The main logic to parse the dynamic tensors involved shifting any computation requiring available input tensor data to runtime. This approach introduced overhead at runtime but seemed the only way to achieve the objective.

Binary and Unary Operators

• I began with something simpler and extended the operator classes for the Binary and Unary Operators. An issue I faced was supporting broadcasting at runtime, which was required as per the documentation, but I eventually managed it successfully and wrote appropriate tests for the same.

• ONNX Documentation: Binary / Unary

Pull Request	PR Number	Status
Binary and Unary Operators	#16012

BatchNormalization Operator

• I also extended the BatchNormalization operator to parse parameterized input shapes. The entire computation required to calculate the expected output dimension from the input tensor shapes had to be shifted to runtime.

• ONNX Documentation: BatchNormalization

Pull Request	PR Number	Status
BatchNormalization Operator	#16012

Concat Operator

• I addressed an issue with the existing implementation of the Concat operator. I discovered it couldn’t parse input tensors with parameterized shapes for all axis tensor values. Hence, I generalized the implementation and included the necessary tests and models. Commit Link.

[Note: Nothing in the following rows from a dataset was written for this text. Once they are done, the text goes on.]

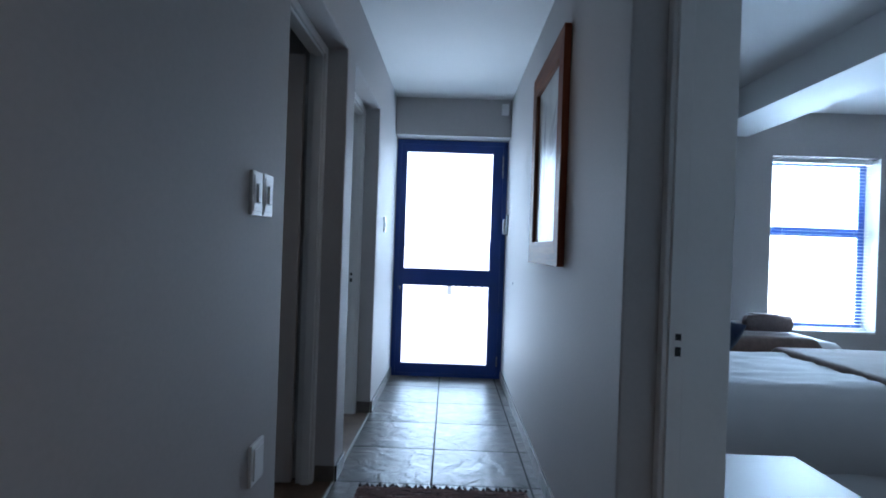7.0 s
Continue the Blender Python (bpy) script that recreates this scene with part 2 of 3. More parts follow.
def holed_wall(name, axis, c0, c1, a0, a1, z0, z1, holes, material=None, label="", bevel=0.006):
    """A wall along one axis, between c0 and c1 across, with openings (a, a, z, z) through it."""
    cuts_a = sorted({a0, a1, *[h[0] for h in holes], *[h[1] for h in holes]})
    cuts_z = sorted({z0, z1, *[h[2] for h in holes], *[h[3] for h in holes]})

    def solid(i, k):
        if not (0 <= i < len(cuts_a) - 1 and 0 <= k < len(cuts_z) - 1):
            return False
        ma, mz = (cuts_a[i] + cuts_a[i + 1]) / 2, (cuts_z[k] + cuts_z[k + 1]) / 2
        return not any(h[0] < ma < h[1] and h[2] < mz < h[3] for h in holes)

    bm = bmesh.new()

    def quad(*pts):
        bm.faces.new([bm.verts.new((a, c, z) if axis == "x" else (c, a, z)) for a, c, z in pts])

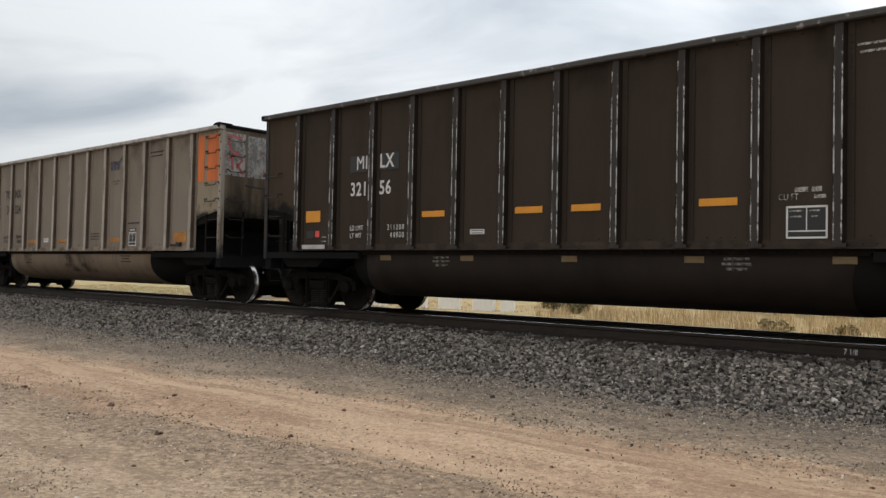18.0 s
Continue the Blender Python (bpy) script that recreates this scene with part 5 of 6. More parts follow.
    bm = bmesh.new()
    prism(bm, [(7.52, 1.30), (7.50, 1.46), (7.56, 1.58), (7.70, 1.61), (7.98, 1.60), (8.08, 1.54), (8.09, 1.32)], -SIDE - 0.006, -SIDE - 0.004)
    part("spray_fill", mesh_of("spray_patch", bm, SPRAY_CREAM), car, "cream painted-out patch")
    plate(car, "reflector", REFLECT_NEW, 6.58, 7.06, 1.40, 1.52, -SIDE - 0.007)
    plate(car, "sticker", WHITE_PLATE, 5.70, 5.95, 1.39, 1.50, -SIDE - 0.007, "white vinyl sticker")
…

• ONNX Documentation: Concat

Challenges and Learning Outcomes

• Navigated a steep learning curve due to SOFIE’s complex codebase
• Gained experience working in continuous integration environments
• Improved skills in clear commit and PR organization - overall git management
• Enhanced communication and presentation skills

Future Work

As I look toward the future, I am committed to continuing my contributions to the SOFIE codebase beyond the GSoC period. My current focus is on the implementation of the Einsum operator, which will allow for concise and powerful tensor operations. This operator is critical for various machine learning tasks.

In addition to the Einsum operator, I also plan to implement the Loop and Where operators. The Loop operator will handle recurrent computations, allowing for more complex workflows with dynamic input sizes. The Where operator will enable conditional selection from tensors, making it useful for element-wise operations based on specific conditions.

I am keen to continue contributing to the project, going ahead beyond the GSoC period.

Conclusion

Working at CERN this summer was both productive and rewarding. The learning curve for SOFIE was steep initially due to the complexity of the codebase, but with the guidance of my mentors, I gradually got into the flow. The project became more manageable as I progressed. Beyond the technical goals, I gained valuable experience working in a continuous integration environment, ensuring my commits and PRs were clear and well-organized, and maintaining effective communication with my mentors.

Knowing that the code we worked on will be used in real-life high-energy physics experiments at CERN was a huge motivator. Finally being able to parse models like ParticleNet was especially fulfilling.

I would like to express my heartfelt gratitude to my mentors for their patience and support throughout this process. They understood my university commitments and adjusted timelines accordingly. Additionally, I want to thank my friends and seniors at Project X, an Open-Source AI-ML club at my university (VJTI) for their guidance and encouragement, which helped me navigate through GSoC 2024.

Thanks and Regards,

Vedant Mehra